De fait, il a été délicat de savoir exactement ce que voulait faire passer le comics avec ce personnage, car il aurait suffi de quelques pages supplémentaires et d’un peu plus de psychologie ou de scènes intérieures pour Eric (comme celle qui conclut presque le comics) pour rendre son parcours compréhensible. Pour lui donner plus de matière et ainsi amener le lecteur à le considérer différemment que comme un type pathétique déversant sa haine (de lui-même) sur les autres. Il y avait là une nuance qui manque à l’ensemble du récit et qui l’affaiblit, le transformant en histoire de vengeance sans sens et sans réelle conviction. Cela n’empêche pas le comics de se lire facilement et de passer un moment agréable de lecture, mais il manque clairement de matière et de profondeur pour rendre son concept marquant et moins oubliable.
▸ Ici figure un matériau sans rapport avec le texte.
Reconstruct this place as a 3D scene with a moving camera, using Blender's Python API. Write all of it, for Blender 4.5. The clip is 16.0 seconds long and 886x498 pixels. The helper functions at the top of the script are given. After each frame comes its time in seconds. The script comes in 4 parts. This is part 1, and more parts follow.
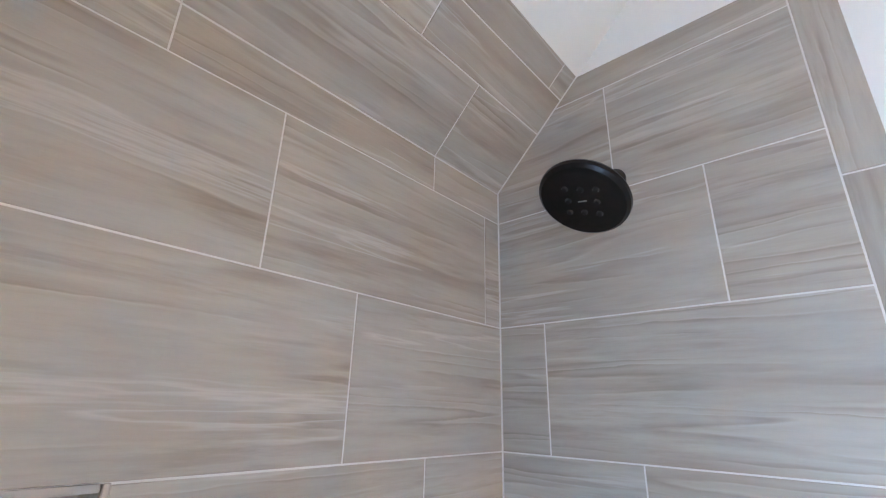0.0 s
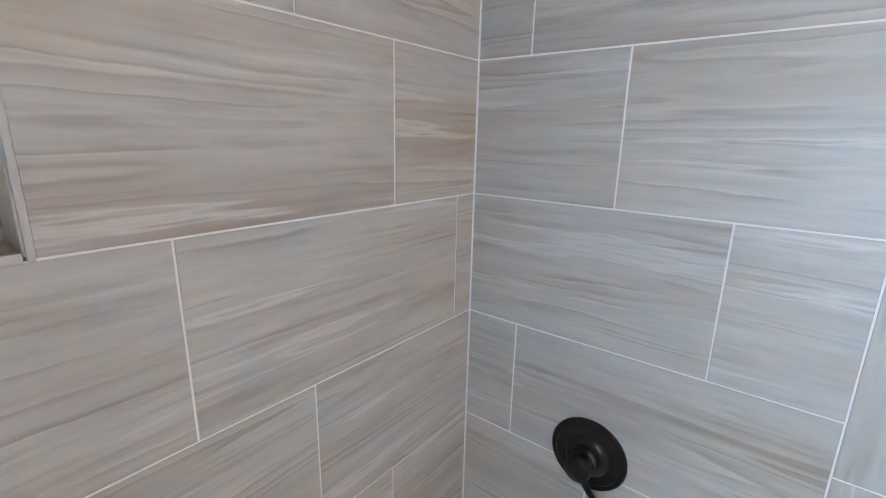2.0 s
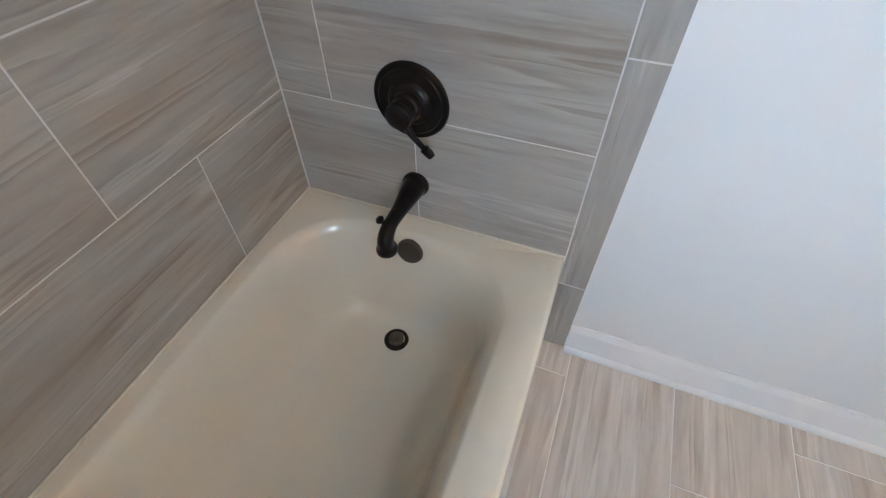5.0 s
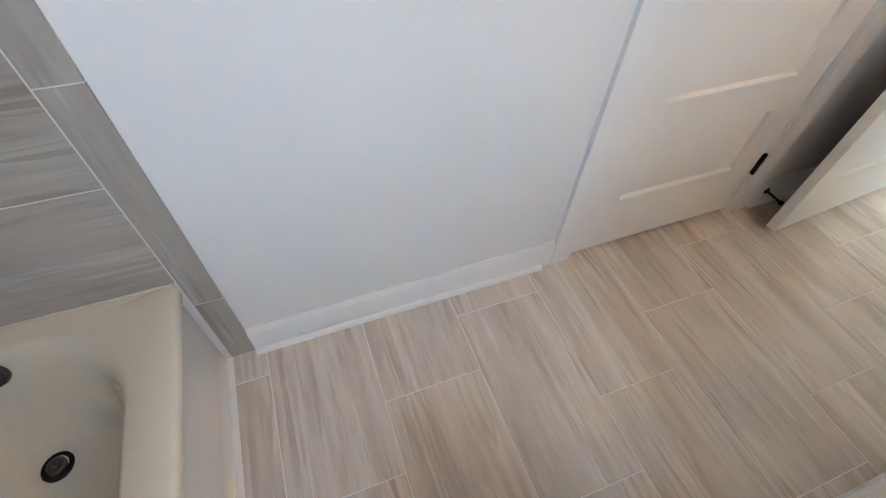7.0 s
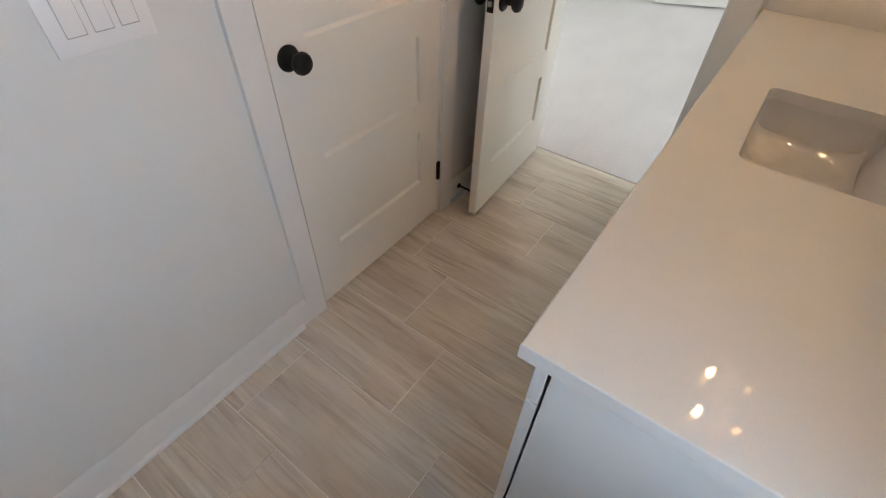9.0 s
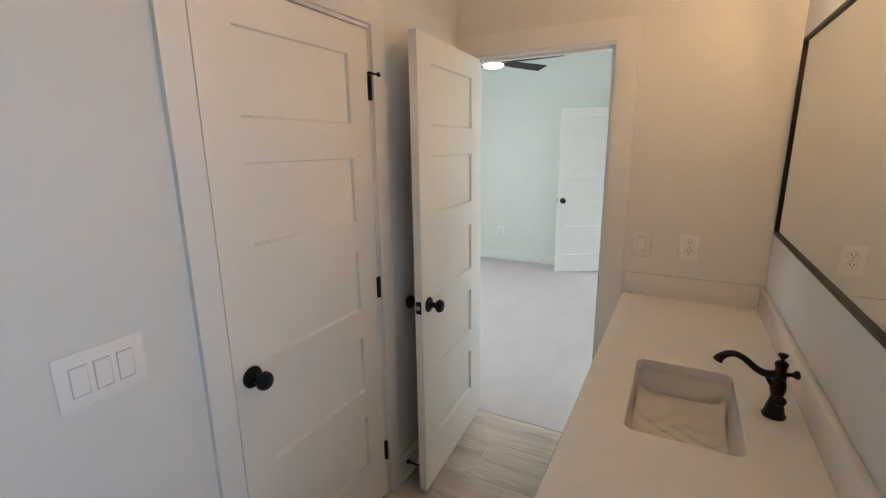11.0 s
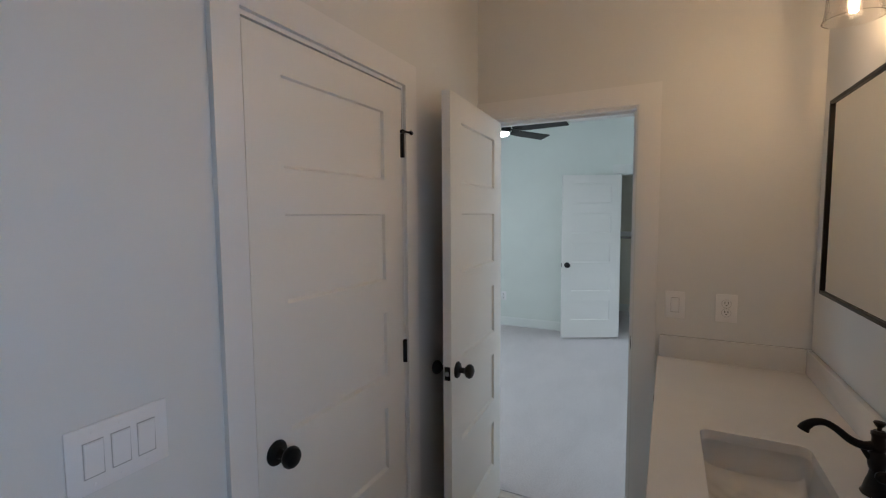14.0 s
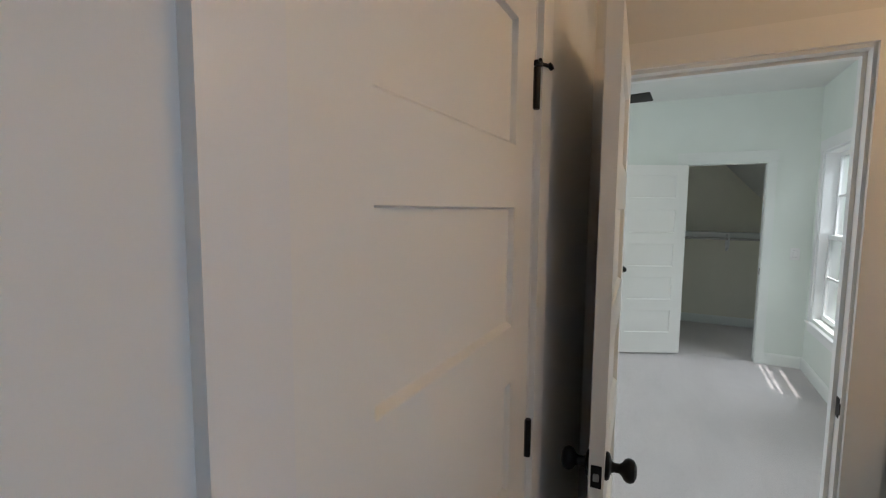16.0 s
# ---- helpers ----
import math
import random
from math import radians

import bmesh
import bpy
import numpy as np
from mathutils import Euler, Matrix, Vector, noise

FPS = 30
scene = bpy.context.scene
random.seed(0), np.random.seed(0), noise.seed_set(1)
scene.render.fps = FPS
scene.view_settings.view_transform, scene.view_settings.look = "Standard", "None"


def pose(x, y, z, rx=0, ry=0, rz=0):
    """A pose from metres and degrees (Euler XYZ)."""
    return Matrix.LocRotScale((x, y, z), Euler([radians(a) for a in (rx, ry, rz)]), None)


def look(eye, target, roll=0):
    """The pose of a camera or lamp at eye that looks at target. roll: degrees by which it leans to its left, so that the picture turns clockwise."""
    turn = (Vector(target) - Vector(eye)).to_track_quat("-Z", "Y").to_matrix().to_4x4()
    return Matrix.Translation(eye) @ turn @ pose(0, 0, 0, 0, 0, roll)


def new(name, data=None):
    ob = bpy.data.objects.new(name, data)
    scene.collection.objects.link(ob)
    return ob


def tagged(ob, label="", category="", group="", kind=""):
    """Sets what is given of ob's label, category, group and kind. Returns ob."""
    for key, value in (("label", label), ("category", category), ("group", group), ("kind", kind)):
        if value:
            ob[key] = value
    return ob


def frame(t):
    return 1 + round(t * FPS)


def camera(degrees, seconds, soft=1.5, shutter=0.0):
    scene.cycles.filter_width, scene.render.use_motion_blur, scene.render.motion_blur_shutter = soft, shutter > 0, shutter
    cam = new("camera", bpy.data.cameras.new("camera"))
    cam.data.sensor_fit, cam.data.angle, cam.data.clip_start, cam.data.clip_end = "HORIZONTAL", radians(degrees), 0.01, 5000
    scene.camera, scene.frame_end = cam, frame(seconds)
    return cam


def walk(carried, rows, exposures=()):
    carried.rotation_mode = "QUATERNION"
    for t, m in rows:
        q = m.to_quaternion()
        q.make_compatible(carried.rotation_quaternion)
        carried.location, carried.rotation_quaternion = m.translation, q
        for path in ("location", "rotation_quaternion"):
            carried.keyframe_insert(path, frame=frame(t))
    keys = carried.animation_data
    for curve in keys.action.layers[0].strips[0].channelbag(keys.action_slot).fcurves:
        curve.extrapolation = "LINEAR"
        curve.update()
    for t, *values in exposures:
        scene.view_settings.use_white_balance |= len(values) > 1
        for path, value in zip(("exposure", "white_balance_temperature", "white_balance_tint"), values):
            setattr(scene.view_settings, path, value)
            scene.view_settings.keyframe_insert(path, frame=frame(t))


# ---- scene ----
cam = camera(89.3, 16.0, 1.2)
PATH = [
    (0, (0.098, 0.132, 1.682), (-1.168, 1.524, 2.359), 1.5),
    (0.5, (0.091, 0.155, 1.62), (-1.192, 1.624, 2.063), 1.5),
    (1, (0.075, 0.187, 1.562), (-1.223, 1.704, 1.685), 1.5),
    (1.5, (0.05, 0.206, 1.489), (-1.219, 1.739, 1.294), 1.4),
    (2, (0.026, 0.223, 1.427), (-1.172, 1.747, 0.933), 1.2),
    (2.5, (0.008, 0.237, 1.358), (-1.079, 1.73, 0.592), 0.8),
    (3, (0.0, 0.243, 1.306), (-0.995, 1.676, 0.329), 0.4),
    (5.3, (0.181, 0.357, 1.229), (-0.183, 1.604, -0.292), 0.6),
    (5.5, (0.219, 0.369, 1.231), (-0.05, 1.624, -0.303), 1.3),
    (6, (0.318, 0.387, 1.242), (0.298, 1.652, -0.307), 2.1),
    (6.5, (0.411, 0.382, 1.256), (0.648, 1.618, -0.297), 2.6),
    (7, (0.499, 0.35, 1.275), (0.984, 1.515, -0.277), 2.8),
    (7.5, (0.577, 0.298, 1.297), (1.278, 1.355, -0.25), 3.0),
    (8, (0.63, 0.234, 1.319), (1.51, 1.17, -0.213), 3.4),
    (8.5, (0.668, 0.178, 1.346), (1.7, 1.017, -0.148), 3.9),
    (9, (0.679, 0.131, 1.401), (1.851, 0.948, 0.002), 2.1),
    (9.5, (0.673, 0.097, 1.46), (2.02, 0.924, 0.234), 0.4),
    (10, (0.641, 0.071, 1.521), (2.165, 0.942, 0.562), -0.3),
    (10.2, (0.618, 0.066, 1.546), (2.207, 0.951, 0.714), -0.3),
    (12.3, (0.542, -0.026, 1.641), (2.308, 0.888, 1.429), -1.3),
    (12.5, (0.542, -0.015, 1.637), (2.312, 0.895, 1.437), -1.2),
    (13, (0.536, 0.014, 1.627), (2.309, 0.921, 1.449), -0.9),
    (13.5, (0.525, 0.097, 1.604), (2.302, 0.998, 1.44), -0.7),
    (14, (0.552, 0.204, 1.57), (2.334, 1.1, 1.418), -0.4),
    (14.5, (0.622, 0.358, 1.539), (2.405, 1.253, 1.388), -0.1),
    (15, (0.732, 0.538, 1.553), (2.51, 1.438, 1.394), 0.1),
    (15.5, (0.883, 0.687, 1.548), (2.659, 1.59, 1.376), 0.3),
    (16, (1.047, 0.839, 1.571), (2.818, 1.751, 1.39), 0.5),
]
EXPOSURES = [(0, 0.80, 5400, 9.5), (1, 0.84, 5450, 8.5), (2, 0.86, 5500, 8), (3, 0.86, 5800, 9), (5.5, 0.25, 5950, 10.5), (7, 0.14, 6150, 11.5), (8, -0.24, 6350, 12), (9, -0.43, 6600, 13), (10, -0.54, 6550, 12.5), (12.5, -1.07, 5900, 12), (13, -1.12, 5800, 12), (14, -1.39, 5700, 11.5), (15, -1.21, 6000, 13), (16, -1.17, 6250, 11.5)]
walk(cam, [(t, look(eye, target, roll)) for t, eye, target, roll in PATH], EXPOSURES)

# ---------------------------------------------------------------- light
world = bpy.data.worlds.new("sky")
scene.world = world
world.use_nodes = True
wn = world.node_tree
sky = wn.nodes.new("ShaderNodeTexSky")
sky.sky_type = "NISHITA"
sky.sun_disc = False
sky.sun_elevation = radians(73.5)
sky.sun_rotation = radians(207)
wn.links.new(sky.outputs[0], wn.nodes["Background"].inputs[0])
wn.nodes["Background"].inputs[1].default_value = 0.10

sun_data = bpy.data.lights.new("sun", "SUN")
sun_data.energy, sun_data.angle, sun_data.color = 5.0, radians(0.5), (1.0, 0.95, 0.88)
sun = new("sun", sun_data)
sun.matrix_world = look((0, 0, 0), (0.13, 0.25, -0.95))


def window_lamp(name, x, y, z, w, h, watts, color):
    """An area lamp facing north, standing in for sky light through the south wall."""
    d = bpy.data.lights.new(name, "AREA")
    d.shape, d.size, d.size_y, d.energy, d.color = "RECTANGLE", w, h, watts, color
    ob = new(name, d)
    ob.matrix_world = look((x, y, z), (x, y + 1, z))
    return ob


SKYBLUE = (0.63, 0.785, 1.0)
window_lamp("bath_window_light", 0.58, -0.80, 1.31, 0.60, 0.84, 19.0, SKYBLUE)
# fill lamp in the opening of an added, unseen south window
window_lamp("bedroom_window_light", 3.60, -0.44, 1.33, 1.08, 1.5, 21.0, (0.83, 0.925, 0.98))
# fill lamp hidden outside, above the bedroom window, to brighten carpet and closet
sky_fill = window_lamp("bedroom_window_light", 5.92, -1.3, 3.1, 1.3, 1.0, 116.0, (0.83, 0.925, 0.98))
sky_fill.matrix_world = look((5.92, -1.3, 3.1), (5.92, 0.5, 0.7))
# fill lamp behind an added, unseen north window, turned to face south
north_fill = window_lamp("bedroom_window_light", 4.0, 3.66, 1.40, 1.3, 1.4, 58.0, (0.83, 0.925, 0.98))
north_fill.matrix_world = look((4.0, 3.66, 1.40), (4.0, 2.66, 1.40))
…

« Ne soyez pas peiné d’apprendre qu’il y a un peu du diable en vous. Il y a un peu du diable en chacun de nous. » Arthur Byron Cover
- The Cape est disponible depuis le 15 juin 2022 en librairie, chez l’éditeur HiComics.
HiComics republie intégralement la série The Cape – composé d’encore deux autres tomes qui n’avaient pas été traduits précédemment.